(Records with scene code)
## BEGIN

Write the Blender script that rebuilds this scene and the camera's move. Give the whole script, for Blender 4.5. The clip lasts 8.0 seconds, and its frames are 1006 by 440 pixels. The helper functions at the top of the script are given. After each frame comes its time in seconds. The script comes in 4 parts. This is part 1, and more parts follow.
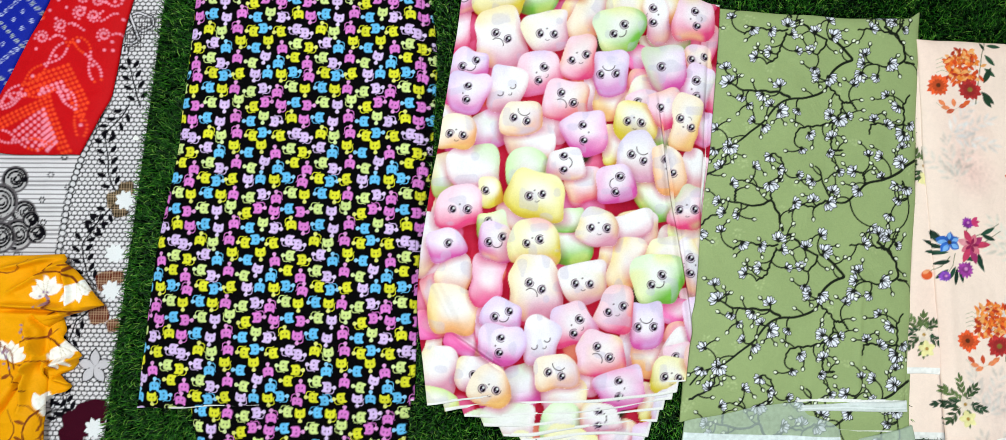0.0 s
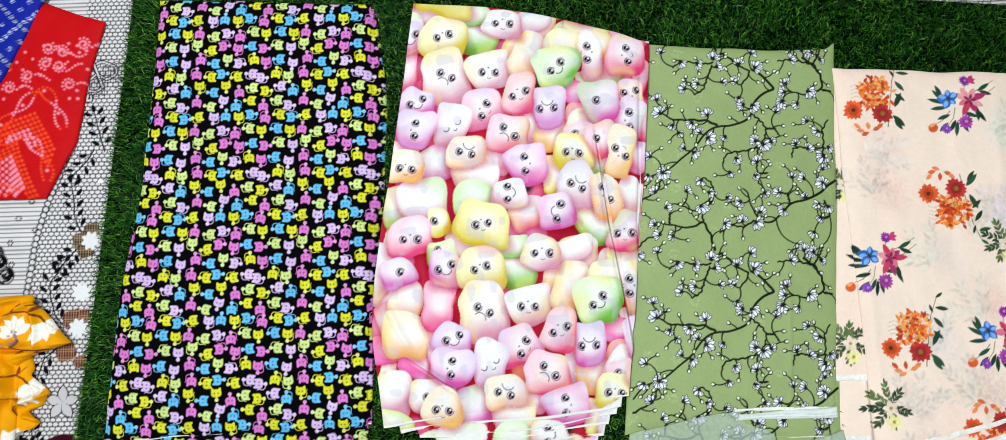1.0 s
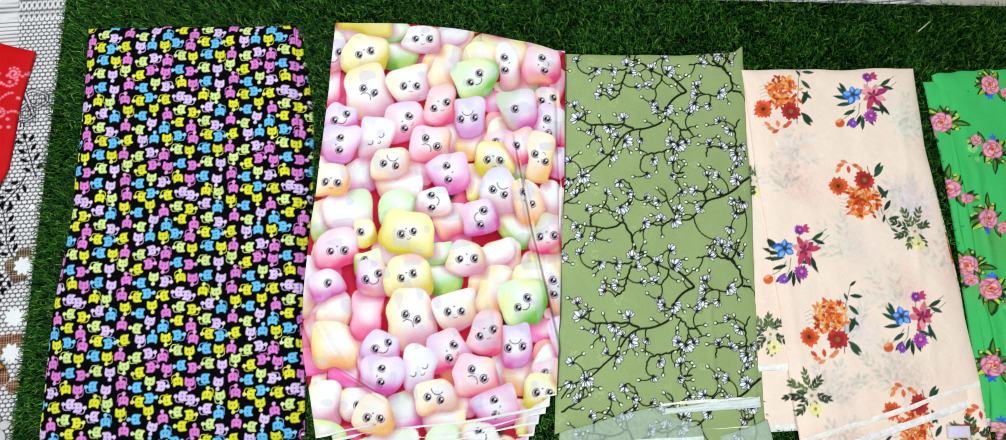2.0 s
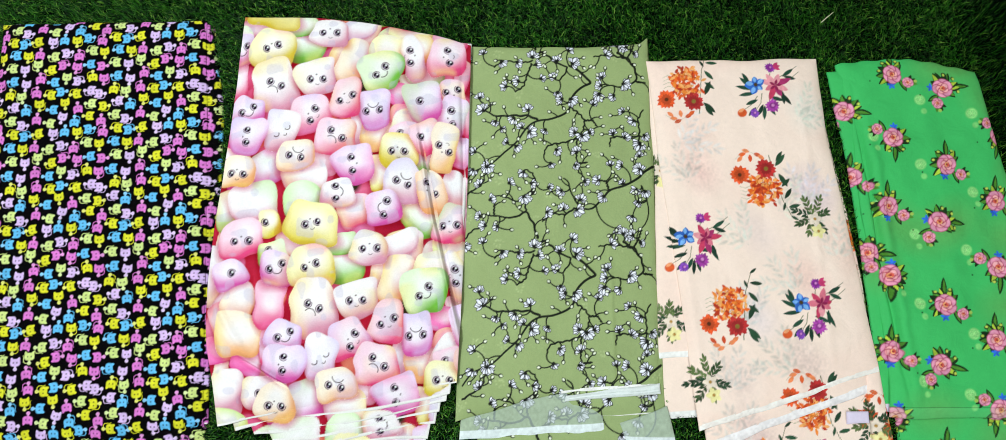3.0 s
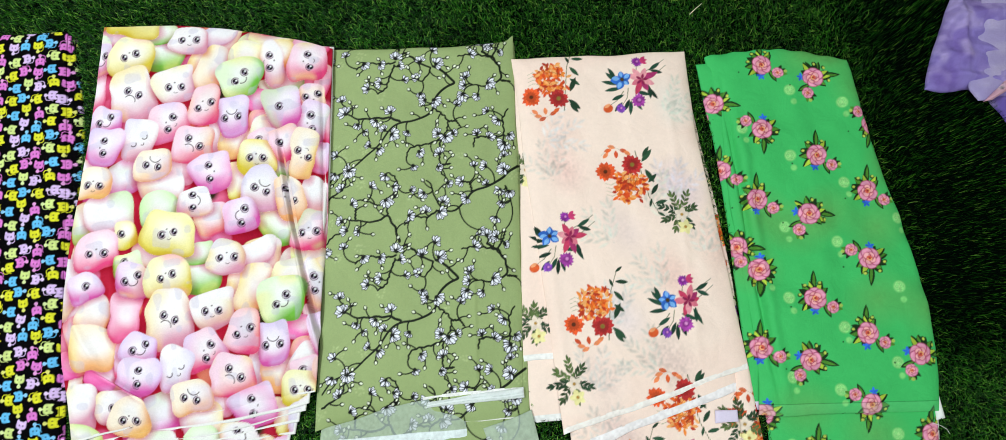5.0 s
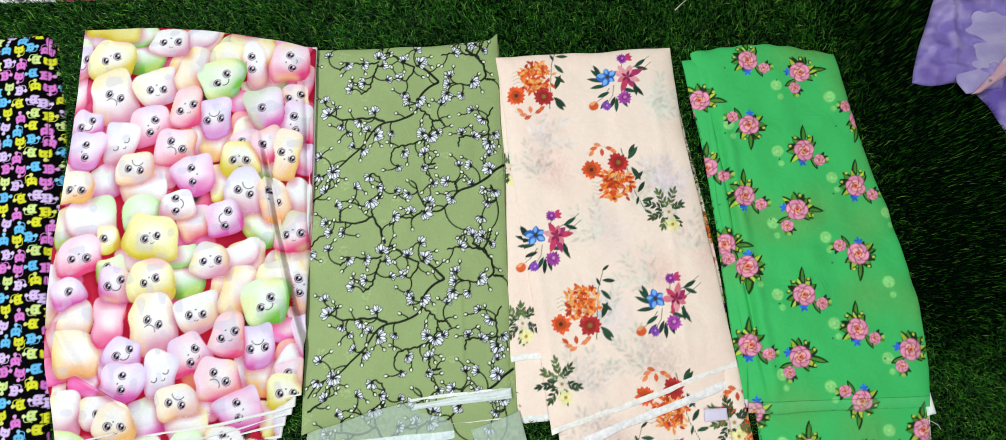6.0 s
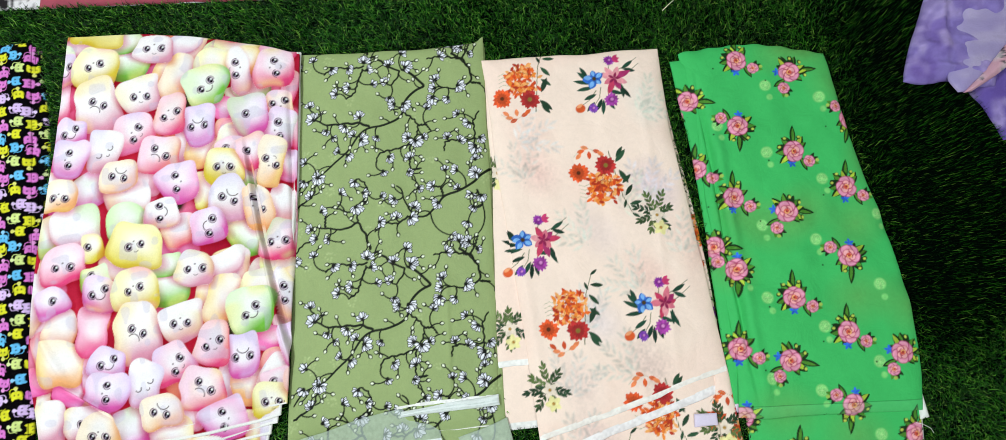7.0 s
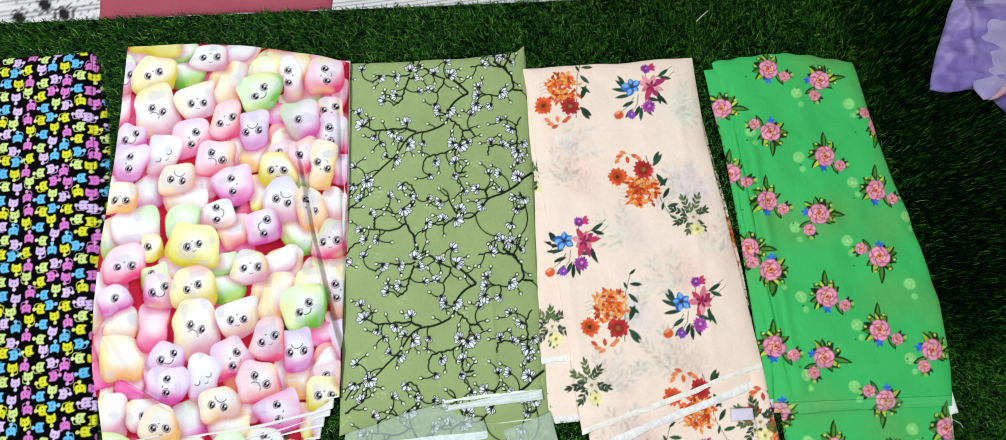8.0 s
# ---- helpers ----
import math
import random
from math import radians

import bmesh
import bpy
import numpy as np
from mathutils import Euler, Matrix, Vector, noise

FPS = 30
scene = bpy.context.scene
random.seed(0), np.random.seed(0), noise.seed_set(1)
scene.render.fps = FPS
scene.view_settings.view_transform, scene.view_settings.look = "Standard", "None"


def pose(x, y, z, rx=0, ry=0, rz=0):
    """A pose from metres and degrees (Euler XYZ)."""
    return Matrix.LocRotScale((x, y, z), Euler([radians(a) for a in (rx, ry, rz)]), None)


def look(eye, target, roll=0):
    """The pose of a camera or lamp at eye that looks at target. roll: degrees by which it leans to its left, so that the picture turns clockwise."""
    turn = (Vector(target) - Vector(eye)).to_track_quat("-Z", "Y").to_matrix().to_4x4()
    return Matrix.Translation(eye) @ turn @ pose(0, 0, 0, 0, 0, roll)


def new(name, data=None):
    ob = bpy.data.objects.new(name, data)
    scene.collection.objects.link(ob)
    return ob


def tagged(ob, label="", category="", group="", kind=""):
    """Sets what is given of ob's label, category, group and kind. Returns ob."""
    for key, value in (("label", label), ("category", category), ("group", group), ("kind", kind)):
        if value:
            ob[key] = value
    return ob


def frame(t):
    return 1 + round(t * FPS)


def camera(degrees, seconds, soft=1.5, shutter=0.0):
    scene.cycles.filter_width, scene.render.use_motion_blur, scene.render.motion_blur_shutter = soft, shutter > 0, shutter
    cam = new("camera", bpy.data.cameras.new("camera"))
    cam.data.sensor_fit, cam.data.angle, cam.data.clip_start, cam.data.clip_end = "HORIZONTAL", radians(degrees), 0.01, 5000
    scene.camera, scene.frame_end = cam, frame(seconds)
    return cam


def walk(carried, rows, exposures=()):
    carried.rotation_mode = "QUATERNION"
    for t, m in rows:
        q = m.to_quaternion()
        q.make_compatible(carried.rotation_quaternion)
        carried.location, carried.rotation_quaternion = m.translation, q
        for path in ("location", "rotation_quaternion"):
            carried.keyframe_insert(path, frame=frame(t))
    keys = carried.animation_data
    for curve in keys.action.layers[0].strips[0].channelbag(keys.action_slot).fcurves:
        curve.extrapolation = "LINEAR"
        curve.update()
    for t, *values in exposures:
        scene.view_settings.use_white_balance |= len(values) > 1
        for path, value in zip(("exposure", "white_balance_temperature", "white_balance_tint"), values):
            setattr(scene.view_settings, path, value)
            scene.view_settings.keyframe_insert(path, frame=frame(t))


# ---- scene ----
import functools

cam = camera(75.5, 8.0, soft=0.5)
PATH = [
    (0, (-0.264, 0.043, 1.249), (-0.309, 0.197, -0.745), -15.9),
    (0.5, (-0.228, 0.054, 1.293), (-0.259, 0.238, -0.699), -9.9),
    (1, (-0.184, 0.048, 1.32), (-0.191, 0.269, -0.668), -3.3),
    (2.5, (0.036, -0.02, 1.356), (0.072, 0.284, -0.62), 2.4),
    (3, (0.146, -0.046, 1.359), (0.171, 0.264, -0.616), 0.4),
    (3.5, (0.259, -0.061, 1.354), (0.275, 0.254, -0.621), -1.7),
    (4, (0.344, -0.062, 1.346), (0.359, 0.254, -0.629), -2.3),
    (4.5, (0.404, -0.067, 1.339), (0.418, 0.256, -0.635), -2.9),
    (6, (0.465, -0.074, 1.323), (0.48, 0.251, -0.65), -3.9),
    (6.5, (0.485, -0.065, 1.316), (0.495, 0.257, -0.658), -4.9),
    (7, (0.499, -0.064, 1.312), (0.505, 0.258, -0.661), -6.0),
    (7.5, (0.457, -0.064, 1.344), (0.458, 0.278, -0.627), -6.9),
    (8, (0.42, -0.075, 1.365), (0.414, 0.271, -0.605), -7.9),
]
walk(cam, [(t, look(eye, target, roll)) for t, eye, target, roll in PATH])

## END
## BEGIN

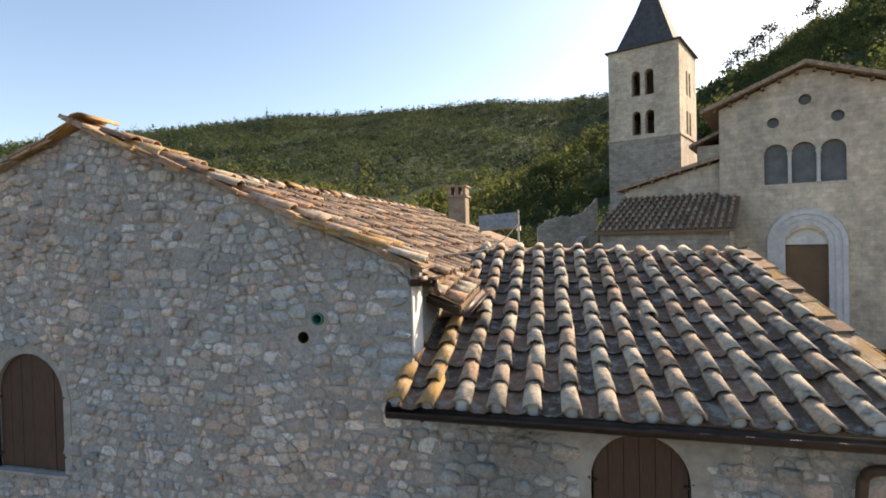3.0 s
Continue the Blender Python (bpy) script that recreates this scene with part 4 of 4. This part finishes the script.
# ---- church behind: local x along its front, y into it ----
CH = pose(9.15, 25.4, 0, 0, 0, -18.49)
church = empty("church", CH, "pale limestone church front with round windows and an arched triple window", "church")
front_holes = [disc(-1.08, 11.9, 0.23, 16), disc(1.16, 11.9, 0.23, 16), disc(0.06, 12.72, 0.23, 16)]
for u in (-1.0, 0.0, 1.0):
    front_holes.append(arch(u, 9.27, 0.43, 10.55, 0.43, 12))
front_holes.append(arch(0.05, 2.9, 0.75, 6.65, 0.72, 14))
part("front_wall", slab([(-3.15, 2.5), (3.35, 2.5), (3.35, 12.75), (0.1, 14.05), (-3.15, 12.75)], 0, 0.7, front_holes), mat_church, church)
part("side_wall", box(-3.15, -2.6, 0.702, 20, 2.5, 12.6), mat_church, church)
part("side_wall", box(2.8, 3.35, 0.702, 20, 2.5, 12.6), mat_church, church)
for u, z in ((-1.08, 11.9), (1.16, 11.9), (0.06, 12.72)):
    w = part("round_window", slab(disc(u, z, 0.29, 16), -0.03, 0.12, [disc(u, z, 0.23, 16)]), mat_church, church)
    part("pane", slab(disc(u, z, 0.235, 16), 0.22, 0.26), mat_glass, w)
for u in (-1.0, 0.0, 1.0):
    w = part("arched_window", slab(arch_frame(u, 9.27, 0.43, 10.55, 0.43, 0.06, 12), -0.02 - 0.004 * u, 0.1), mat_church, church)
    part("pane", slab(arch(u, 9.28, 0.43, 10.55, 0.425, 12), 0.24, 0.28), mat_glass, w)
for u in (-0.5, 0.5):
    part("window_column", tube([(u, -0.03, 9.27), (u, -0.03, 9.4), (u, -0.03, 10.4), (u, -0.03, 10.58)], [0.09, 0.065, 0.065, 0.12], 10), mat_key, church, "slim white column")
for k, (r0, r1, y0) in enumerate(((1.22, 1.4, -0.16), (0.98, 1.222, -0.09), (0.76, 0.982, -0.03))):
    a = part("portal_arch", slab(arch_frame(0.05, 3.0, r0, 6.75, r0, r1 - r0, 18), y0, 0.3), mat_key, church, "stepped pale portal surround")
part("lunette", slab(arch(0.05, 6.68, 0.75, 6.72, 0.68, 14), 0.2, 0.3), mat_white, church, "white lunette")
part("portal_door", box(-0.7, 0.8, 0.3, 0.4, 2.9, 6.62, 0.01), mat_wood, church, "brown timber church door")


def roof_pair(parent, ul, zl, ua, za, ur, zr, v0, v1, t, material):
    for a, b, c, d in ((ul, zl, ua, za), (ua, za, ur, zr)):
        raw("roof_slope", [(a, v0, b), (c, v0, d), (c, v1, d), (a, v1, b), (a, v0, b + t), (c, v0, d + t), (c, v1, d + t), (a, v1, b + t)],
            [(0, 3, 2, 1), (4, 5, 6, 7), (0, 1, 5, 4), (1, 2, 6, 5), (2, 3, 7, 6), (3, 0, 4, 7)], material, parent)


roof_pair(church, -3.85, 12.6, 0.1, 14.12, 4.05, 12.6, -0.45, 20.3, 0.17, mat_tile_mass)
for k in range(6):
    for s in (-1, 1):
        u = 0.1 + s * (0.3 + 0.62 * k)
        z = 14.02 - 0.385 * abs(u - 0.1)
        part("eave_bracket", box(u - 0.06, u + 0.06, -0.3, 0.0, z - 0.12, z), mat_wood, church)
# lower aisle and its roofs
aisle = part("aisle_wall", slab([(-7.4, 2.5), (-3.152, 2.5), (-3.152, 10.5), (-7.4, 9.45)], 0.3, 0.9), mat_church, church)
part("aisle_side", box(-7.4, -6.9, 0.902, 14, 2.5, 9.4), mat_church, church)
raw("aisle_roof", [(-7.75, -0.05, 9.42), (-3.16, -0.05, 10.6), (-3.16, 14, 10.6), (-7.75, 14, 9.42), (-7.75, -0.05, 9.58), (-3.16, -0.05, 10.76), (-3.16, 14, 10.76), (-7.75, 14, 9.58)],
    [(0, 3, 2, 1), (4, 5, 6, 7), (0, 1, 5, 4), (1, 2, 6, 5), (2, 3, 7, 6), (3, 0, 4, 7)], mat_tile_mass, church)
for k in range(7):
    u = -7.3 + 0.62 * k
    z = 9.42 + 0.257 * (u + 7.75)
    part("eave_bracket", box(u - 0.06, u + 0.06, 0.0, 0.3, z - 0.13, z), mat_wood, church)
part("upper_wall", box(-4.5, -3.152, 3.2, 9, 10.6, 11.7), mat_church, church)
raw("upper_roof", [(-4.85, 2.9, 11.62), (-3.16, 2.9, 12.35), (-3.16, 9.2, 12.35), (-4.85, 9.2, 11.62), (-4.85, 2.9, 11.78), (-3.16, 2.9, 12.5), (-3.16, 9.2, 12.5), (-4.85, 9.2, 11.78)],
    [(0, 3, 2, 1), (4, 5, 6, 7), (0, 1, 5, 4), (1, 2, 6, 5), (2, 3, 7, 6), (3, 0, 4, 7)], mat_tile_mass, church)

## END

## Exercise directions
Return exactly the lines from the one with "Write the Blender" to the one with "scene.render.fps = FPS", inclusive, and nothing else; skip the pictures.

## Written solution
Write the Blender script that rebuilds this scene and the camera's move. Give the whole script, for Blender 4.5. The clip lasts 8.0 seconds, and its frames are 1006 by 440 pixels. The helper functions at the top of the script are given. After each frame comes its time in seconds. The script comes in 4 parts. This is part 1, and more parts follow.
0.0 s
1.0 s
2.0 s
3.0 s
5.0 s
6.0 s
7.0 s
8.0 s
# ---- helpers ----
import math
import random
from math import radians

import bmesh
import bpy
import numpy as np
from mathutils import Euler, Matrix, Vector, noise

FPS = 30
scene = bpy.context.scene
random.seed(0), np.random.seed(0), noise.seed_set(1)
scene.render.fps = FPS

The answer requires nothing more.